At the end of the tour we were able to sample some chocolate, coffee and a traditional taco. There is a nice gift shop where you can buy some of their products.  I bought several dark chocolate bars to take to my stitching group.  Dark chocolate which has less sugar was recommended because it holds its shape better in heat. I was afraid our luggage might ended up sitting on the tarmac in various airports or even sitting in the car as we drove back to the airport.  Most dark chocolate I enjoy but this was a higher percentage of dark chocolate than the Ghirardelli chips I buy. So it was almost bitter. 

It was definitely an informative and fun tour.  The grands were engaged most of the time.  It was pretty hot during the tour but we all seemed to enjoy it. You can read more about the long history of cacao and chocolate at this link.

I've only got two more days of the trip to share.  I haven't decided if I'll do next Monday or the next two Mondays.  Check back next week to see what else we did. 

Happy Quilting All! Bonnie 


  1. I like your plans for the next kids' quilt! The tour sounds very informative--the whole point in learning about another country!

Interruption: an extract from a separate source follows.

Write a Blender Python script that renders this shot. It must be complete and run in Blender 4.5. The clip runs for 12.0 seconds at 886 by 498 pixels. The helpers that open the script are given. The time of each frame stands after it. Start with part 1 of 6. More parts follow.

  2. The ombre quilt is beautiful. It's a perfect example of how the right fabric/color choices can make a simple pattern really dramatic. Great job! And the new one you're planning has more great fabric choices, especially since some of the fabrics were free.

  3. Gosh you did get a lot done! Love that ombre Log Cabins quilt!!! and your new fabrics - what fun!

  4. What a great week you had! Have you been down to the beach house yet this season?

  5. I love the ombre log cabin quilt top! What are you going to quilt it with? Your tour sounds super interesting! Coffee and cocoa bean both--that'll interest most everyone with one or the other!

  6. Do you have a quilting plan for the Ombre? Love exploring your trip, thanks for sharing!

  7. The Ombre Log Cabin is stunning!!

  8. The Ombre Log Cabin turned out beautifully! Congrats on all the stitching time, you definitely have had a good week. The coffee bean/cocoa bean processing is pretty cool. Sounds like not just fun, but a good bit of education too on the trip. Happy stitching this week.